Estamos a entrar numa narrativa alarmante a nível internacional, que é a normalização do discurso de que não vamos conseguir limitar o aumento da temperatura a 1.5 graus. Estamos a normalizar que o próxima meta será os 2 graus. E os cientistas sabem que esta normalização é muito perigosa, devido aos riscos que existem. Por exemplo, a nível dos oceanos, é muito triste que daqui a uns anos não vão existir corais e há determinadas perdas completamente irreversíveis.

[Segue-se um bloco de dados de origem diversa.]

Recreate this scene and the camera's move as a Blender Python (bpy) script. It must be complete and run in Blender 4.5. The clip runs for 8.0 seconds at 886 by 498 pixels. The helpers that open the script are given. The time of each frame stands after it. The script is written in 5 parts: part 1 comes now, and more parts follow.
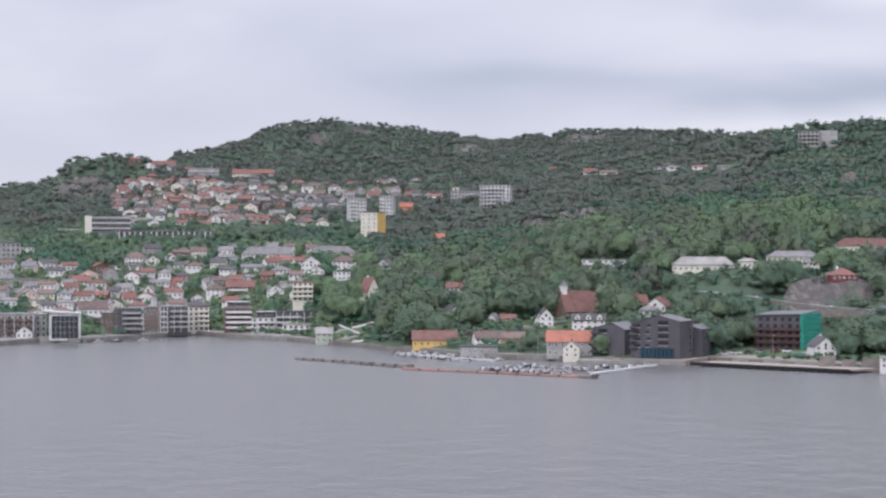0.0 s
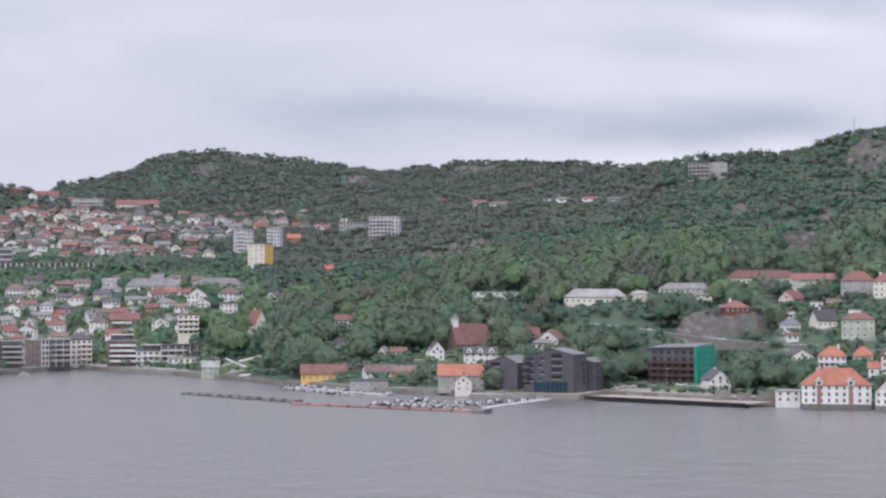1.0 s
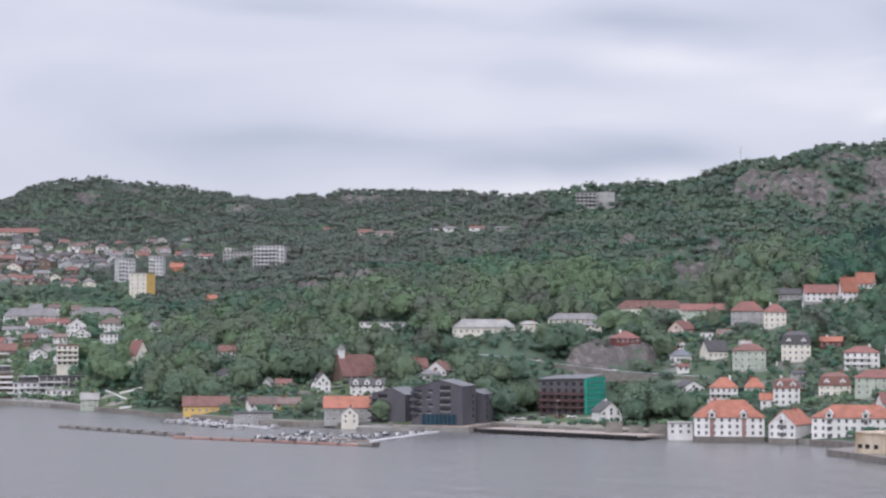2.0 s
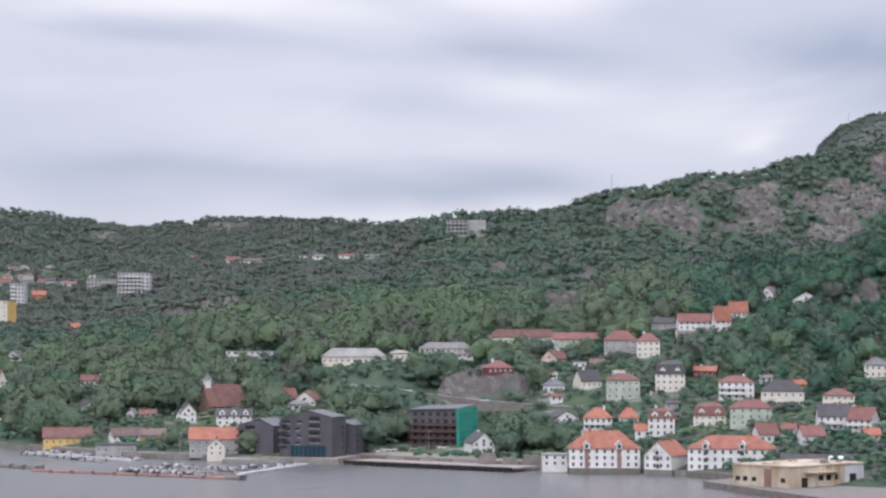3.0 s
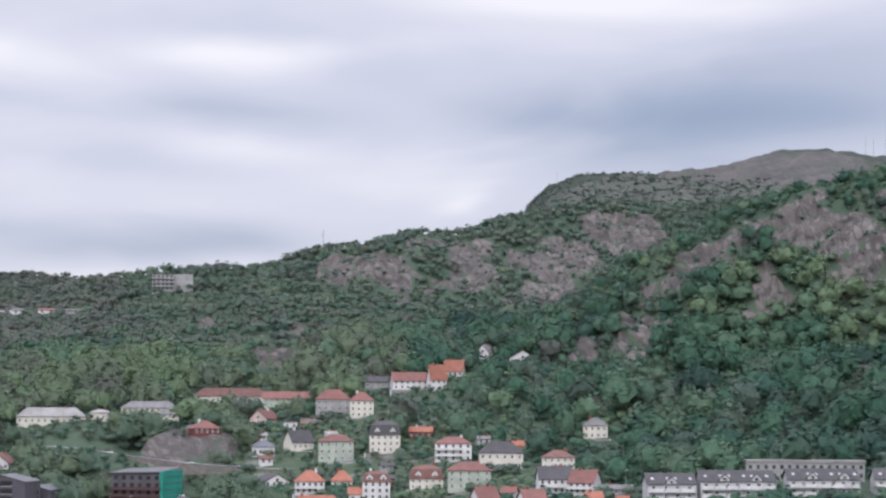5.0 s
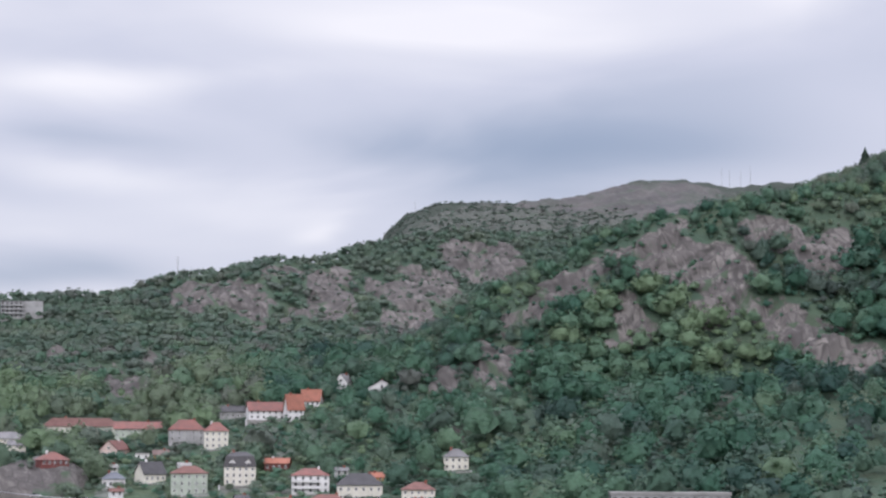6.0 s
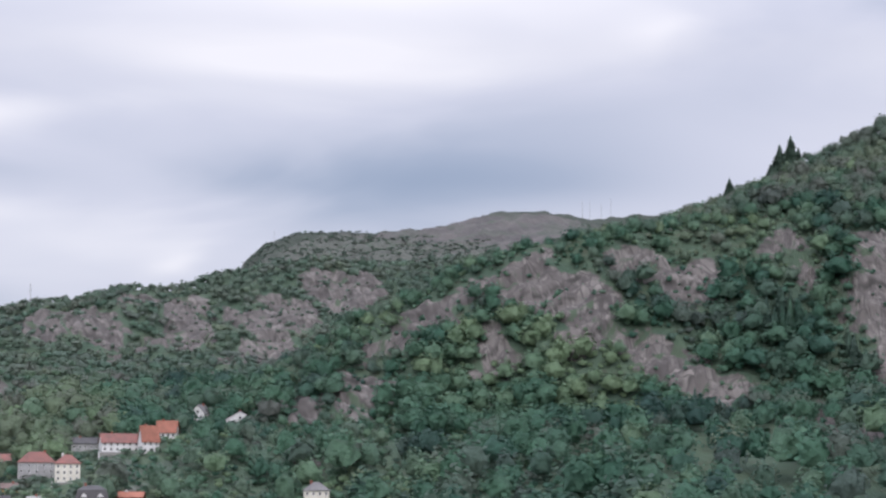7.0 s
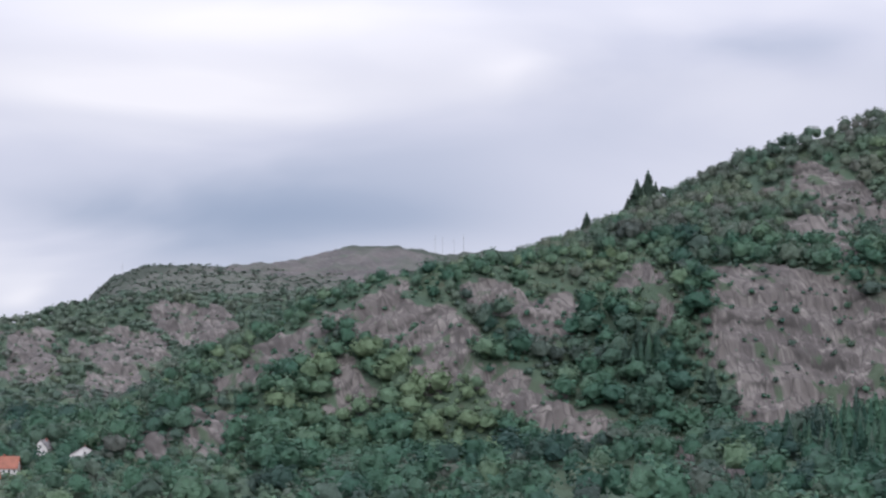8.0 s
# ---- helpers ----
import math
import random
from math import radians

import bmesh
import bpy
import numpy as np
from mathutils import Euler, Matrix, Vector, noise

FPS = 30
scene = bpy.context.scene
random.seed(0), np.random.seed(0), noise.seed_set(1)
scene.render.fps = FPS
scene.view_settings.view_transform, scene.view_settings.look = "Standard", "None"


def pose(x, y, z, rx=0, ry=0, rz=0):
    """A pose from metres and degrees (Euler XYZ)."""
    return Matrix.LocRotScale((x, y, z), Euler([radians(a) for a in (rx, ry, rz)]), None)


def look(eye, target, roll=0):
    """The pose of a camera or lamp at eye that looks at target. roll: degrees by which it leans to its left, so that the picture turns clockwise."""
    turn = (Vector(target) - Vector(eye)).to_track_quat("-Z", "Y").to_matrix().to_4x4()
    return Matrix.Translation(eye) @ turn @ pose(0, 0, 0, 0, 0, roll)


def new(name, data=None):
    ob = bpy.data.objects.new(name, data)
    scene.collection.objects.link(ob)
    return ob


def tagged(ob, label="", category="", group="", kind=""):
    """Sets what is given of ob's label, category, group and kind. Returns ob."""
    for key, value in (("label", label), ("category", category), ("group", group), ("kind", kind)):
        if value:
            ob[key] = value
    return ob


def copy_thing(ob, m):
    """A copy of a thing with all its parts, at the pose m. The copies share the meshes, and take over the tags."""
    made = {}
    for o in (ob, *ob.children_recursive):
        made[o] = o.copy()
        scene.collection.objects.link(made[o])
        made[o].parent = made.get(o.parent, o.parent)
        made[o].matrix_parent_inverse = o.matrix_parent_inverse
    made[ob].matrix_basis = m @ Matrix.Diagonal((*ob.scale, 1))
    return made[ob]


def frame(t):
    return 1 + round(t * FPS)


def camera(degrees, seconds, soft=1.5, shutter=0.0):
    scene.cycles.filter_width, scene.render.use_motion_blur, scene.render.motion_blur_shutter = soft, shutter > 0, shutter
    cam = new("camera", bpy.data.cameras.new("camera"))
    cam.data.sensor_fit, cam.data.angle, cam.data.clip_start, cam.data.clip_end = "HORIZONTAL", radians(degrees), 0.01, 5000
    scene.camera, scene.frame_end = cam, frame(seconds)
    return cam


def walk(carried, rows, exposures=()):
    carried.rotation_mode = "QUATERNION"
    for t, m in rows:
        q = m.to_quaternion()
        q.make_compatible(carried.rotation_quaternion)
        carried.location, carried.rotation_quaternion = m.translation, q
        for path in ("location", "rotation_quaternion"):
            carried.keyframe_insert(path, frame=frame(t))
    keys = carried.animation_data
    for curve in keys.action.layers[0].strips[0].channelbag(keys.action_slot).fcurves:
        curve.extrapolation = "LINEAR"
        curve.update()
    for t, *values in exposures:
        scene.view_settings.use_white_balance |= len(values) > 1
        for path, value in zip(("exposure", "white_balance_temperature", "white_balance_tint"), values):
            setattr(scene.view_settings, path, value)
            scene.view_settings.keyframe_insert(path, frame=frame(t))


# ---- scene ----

Perante a situação de múltiplas crises que encontramos hoje, aquilo que, a nosso ver, tem acontecido é um 'greenwashing' muito grande por parte de empresas e um 'greenwashing' dos governos que normalizam a situação e dizem que estão a fazer mais do que aquilo que estão a fazer, que dá à população o sentimento de que está tudo bem e que estamos seguros. A verdade é que quando vêm os grandes incêndios ou as grandes secas, nós sabemos que não estamos seguros.
Como veem o cruzamento da agenda dos oceanos com a da Conferência do clima no Brasil ( COP30) no final do ano?
Há nota mais positiva. Macron e Lula - a minha dupla política favorita - fizeram desafios sobre as Contribuição Nacionalmente Determinadas Azuis, e ressaltaram em Nice o papel que o Oceano pode ter na redução de gases com efeito de estufa. Acredito genuinamente que esta dupla política, Macron e Lula, pode ter um papel a fazer, por um lado, o nexo oceano-clima, e a conseguir financiamento. A COP30 pode ser, mais uma vez, uma nova lufada de ar fresco.
A nível nacional há pouca ação e muito lenta. Portugal tem quase todas as normas e quase todos os planos em atraso, quase tudo está em incumprimento. Apesar de ter havido muitas justificações ligadas à crise política, a nossa sobrevivência, a proteção e os direitos dos cidadãos portugueses não podem estar à mercê das crises políticas. Os nossos políticos têm que começar a perceber que mesmo que haja uma crise política há questões prioritárias. Lidar com a crise climática é uma delas, porque os nossos direitos humanos estão em causa.